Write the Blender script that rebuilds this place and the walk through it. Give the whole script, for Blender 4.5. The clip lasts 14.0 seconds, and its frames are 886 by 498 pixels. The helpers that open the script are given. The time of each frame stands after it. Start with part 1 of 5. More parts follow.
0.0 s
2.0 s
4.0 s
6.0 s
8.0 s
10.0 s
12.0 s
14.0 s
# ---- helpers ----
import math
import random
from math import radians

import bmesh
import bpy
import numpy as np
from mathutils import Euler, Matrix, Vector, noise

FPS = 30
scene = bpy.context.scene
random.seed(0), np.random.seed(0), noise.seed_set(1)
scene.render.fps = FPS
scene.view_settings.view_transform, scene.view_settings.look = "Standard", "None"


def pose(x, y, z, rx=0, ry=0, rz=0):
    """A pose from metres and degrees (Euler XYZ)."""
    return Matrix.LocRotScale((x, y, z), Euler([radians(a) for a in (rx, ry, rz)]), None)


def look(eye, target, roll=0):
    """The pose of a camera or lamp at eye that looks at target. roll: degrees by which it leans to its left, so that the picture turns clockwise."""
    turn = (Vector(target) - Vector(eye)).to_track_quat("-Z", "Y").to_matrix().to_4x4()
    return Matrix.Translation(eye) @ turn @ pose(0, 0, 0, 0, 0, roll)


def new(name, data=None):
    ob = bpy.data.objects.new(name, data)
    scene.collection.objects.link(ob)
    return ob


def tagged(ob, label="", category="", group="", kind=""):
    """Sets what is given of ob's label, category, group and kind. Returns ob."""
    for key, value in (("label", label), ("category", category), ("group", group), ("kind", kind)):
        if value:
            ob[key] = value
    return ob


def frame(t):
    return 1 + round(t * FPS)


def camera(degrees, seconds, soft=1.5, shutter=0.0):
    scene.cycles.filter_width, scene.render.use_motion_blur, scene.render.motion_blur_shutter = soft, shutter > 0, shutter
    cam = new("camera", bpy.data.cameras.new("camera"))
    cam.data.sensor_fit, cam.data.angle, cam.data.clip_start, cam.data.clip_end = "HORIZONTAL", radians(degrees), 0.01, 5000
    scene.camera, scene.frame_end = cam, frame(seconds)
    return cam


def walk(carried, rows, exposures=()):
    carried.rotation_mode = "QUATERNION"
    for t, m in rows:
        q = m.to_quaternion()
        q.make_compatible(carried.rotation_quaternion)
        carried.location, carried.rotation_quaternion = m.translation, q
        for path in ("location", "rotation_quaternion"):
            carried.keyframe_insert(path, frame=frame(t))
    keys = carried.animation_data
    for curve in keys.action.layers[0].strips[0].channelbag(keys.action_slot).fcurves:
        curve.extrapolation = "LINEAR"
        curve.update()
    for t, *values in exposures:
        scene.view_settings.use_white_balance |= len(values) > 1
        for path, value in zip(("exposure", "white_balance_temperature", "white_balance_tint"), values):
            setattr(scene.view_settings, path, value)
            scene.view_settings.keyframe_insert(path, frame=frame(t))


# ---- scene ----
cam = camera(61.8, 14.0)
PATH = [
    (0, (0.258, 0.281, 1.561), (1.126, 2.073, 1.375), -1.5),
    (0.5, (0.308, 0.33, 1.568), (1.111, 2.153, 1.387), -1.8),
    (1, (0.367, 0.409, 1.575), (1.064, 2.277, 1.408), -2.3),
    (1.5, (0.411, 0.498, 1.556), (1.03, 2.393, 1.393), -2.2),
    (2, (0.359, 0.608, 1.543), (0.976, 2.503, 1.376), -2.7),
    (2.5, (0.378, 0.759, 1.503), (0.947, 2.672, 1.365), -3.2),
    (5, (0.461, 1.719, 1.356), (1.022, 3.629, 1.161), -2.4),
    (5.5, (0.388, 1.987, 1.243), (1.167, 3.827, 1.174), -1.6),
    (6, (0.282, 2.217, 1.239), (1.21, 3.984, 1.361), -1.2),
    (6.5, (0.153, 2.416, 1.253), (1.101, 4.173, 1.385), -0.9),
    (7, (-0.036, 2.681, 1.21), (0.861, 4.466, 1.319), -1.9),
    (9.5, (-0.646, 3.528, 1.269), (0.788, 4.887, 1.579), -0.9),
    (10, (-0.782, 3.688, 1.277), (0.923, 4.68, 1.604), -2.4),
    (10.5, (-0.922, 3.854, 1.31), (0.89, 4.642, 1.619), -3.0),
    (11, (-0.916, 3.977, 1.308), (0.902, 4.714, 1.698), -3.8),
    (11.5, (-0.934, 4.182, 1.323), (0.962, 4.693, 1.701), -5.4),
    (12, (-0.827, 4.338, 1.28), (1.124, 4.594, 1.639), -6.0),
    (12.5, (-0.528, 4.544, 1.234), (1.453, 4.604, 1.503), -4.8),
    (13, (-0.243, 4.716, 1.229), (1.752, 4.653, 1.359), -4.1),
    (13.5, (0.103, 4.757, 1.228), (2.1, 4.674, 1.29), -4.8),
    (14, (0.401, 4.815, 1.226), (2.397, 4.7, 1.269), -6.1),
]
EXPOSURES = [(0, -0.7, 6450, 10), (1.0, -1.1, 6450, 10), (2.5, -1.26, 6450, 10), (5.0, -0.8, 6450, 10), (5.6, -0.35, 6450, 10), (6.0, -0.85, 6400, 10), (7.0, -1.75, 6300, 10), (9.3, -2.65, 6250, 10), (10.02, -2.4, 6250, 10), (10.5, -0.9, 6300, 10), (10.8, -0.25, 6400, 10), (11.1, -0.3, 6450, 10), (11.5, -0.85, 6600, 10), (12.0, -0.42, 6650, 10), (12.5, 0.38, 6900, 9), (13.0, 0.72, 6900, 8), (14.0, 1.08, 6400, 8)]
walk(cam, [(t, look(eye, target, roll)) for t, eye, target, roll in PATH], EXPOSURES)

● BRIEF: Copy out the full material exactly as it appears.

● SOLUTION FOR THIS EXERCISE:
Write the Blender script that rebuilds this place and the walk through it. Give the whole script, for Blender 4.5. The clip lasts 14.0 seconds, and its frames are 886 by 498 pixels. The helpers that open the script are given. The time of each frame stands after it. Start with part 1 of 5. More parts follow.
0.0 s
2.0 s
4.0 s
6.0 s
8.0 s
10.0 s
12.0 s
14.0 s
# ---- helpers ----
import math
import random
from math import radians

import bmesh
import bpy
import numpy as np
from mathutils import Euler, Matrix, Vector, noise

FPS = 30
scene = bpy.context.scene
random.seed(0), np.random.seed(0), noise.seed_set(1)
scene.render.fps = FPS
scene.view_settings.view_transform, scene.view_settings.look = "Standard", "None"


def pose(x, y, z, rx=0, ry=0, rz=0):
    """A pose from metres and degrees (Euler XYZ)."""
    return Matrix.LocRotScale((x, y, z), Euler([radians(a) for a in (rx, ry, rz)]), None)


def look(eye, target, roll=0):
    """The pose of a camera or lamp at eye that looks at target. roll: degrees by which it leans to its left, so that the picture turns clockwise."""
    turn = (Vector(target) - Vector(eye)).to_track_quat("-Z", "Y").to_matrix().to_4x4()
    return Matrix.Translation(eye) @ turn @ pose(0, 0, 0, 0, 0, roll)


def new(name, data=None):
    ob = bpy.data.objects.new(name, data)
    scene.collection.objects.link(ob)
    return ob


def tagged(ob, label="", category="", group="", kind=""):
    """Sets what is given of ob's label, category, group and kind. Returns ob."""
    for key, value in (("label", label), ("category", category), ("group", group), ("kind", kind)):
        if value:
            ob[key] = value
    return ob


def frame(t):
    return 1 + round(t * FPS)


def camera(degrees, seconds, soft=1.5, shutter=0.0):
    scene.cycles.filter_width, scene.render.use_motion_blur, scene.render.motion_blur_shutter = soft, shutter > 0, shutter
    cam = new("camera", bpy.data.cameras.new("camera"))
    cam.data.sensor_fit, cam.data.angle, cam.data.clip_start, cam.data.clip_end = "HORIZONTAL", radians(degrees), 0.01, 5000
    scene.camera, scene.frame_end = cam, frame(seconds)
    return cam


def walk(carried, rows, exposures=()):
    carried.rotation_mode = "QUATERNION"
    for t, m in rows:
        q = m.to_quaternion()
        q.make_compatible(carried.rotation_quaternion)
        carried.location, carried.rotation_quaternion = m.translation, q
        for path in ("location", "rotation_quaternion"):
            carried.keyframe_insert(path, frame=frame(t))
    keys = carried.animation_data
    for curve in keys.action.layers[0].strips[0].channelbag(keys.action_slot).fcurves:
        curve.extrapolation = "LINEAR"
        curve.update()
    for t, *values in exposures:
        scene.view_settings.use_white_balance |= len(values) > 1
        for path, value in zip(("exposure", "white_balance_temperature", "white_balance_tint"), values):
            setattr(scene.view_settings, path, value)
            scene.view_settings.keyframe_insert(path, frame=frame(t))


# ---- scene ----
cam = camera(61.8, 14.0)
PATH = [
    (0, (0.258, 0.281, 1.561), (1.126, 2.073, 1.375), -1.5),
    (0.5, (0.308, 0.33, 1.568), (1.111, 2.153, 1.387), -1.8),
    (1, (0.367, 0.409, 1.575), (1.064, 2.277, 1.408), -2.3),
    (1.5, (0.411, 0.498, 1.556), (1.03, 2.393, 1.393), -2.2),
    (2, (0.359, 0.608, 1.543), (0.976, 2.503, 1.376), -2.7),
    (2.5, (0.378, 0.759, 1.503), (0.947, 2.672, 1.365), -3.2),
    (5, (0.461, 1.719, 1.356), (1.022, 3.629, 1.161), -2.4),
    (5.5, (0.388, 1.987, 1.243), (1.167, 3.827, 1.174), -1.6),
    (6, (0.282, 2.217, 1.239), (1.21, 3.984, 1.361), -1.2),
    (6.5, (0.153, 2.416, 1.253), (1.101, 4.173, 1.385), -0.9),
    (7, (-0.036, 2.681, 1.21), (0.861, 4.466, 1.319), -1.9),
    (9.5, (-0.646, 3.528, 1.269), (0.788, 4.887, 1.579), -0.9),
    (10, (-0.782, 3.688, 1.277), (0.923, 4.68, 1.604), -2.4),
    (10.5, (-0.922, 3.854, 1.31), (0.89, 4.642, 1.619), -3.0),
    (11, (-0.916, 3.977, 1.308), (0.902, 4.714, 1.698), -3.8),
    (11.5, (-0.934, 4.182, 1.323), (0.962, 4.693, 1.701), -5.4),
    (12, (-0.827, 4.338, 1.28), (1.124, 4.594, 1.639), -6.0),
    (12.5, (-0.528, 4.544, 1.234), (1.453, 4.604, 1.503), -4.8),
    (13, (-0.243, 4.716, 1.229), (1.752, 4.653, 1.359), -4.1),
    (13.5, (0.103, 4.757, 1.228), (2.1, 4.674, 1.29), -4.8),
    (14, (0.401, 4.815, 1.226), (2.397, 4.7, 1.269), -6.1),
]
EXPOSURES = [(0, -0.7, 6450, 10), (1.0, -1.1, 6450, 10), (2.5, -1.26, 6450, 10), (5.0, -0.8, 6450, 10), (5.6, -0.35, 6450, 10), (6.0, -0.85, 6400, 10), (7.0, -1.75, 6300, 10), (9.3, -2.65, 6250, 10), (10.02, -2.4, 6250, 10), (10.5, -0.9, 6300, 10), (10.8, -0.25, 6400, 10), (11.1, -0.3, 6450, 10), (11.5, -0.85, 6600, 10), (12.0, -0.42, 6650, 10), (12.5, 0.38, 6900, 9), (13.0, 0.72, 6900, 8), (14.0, 1.08, 6400, 8)]
walk(cam, [(t, look(eye, target, roll)) for t, eye, target, roll in PATH], EXPOSURES)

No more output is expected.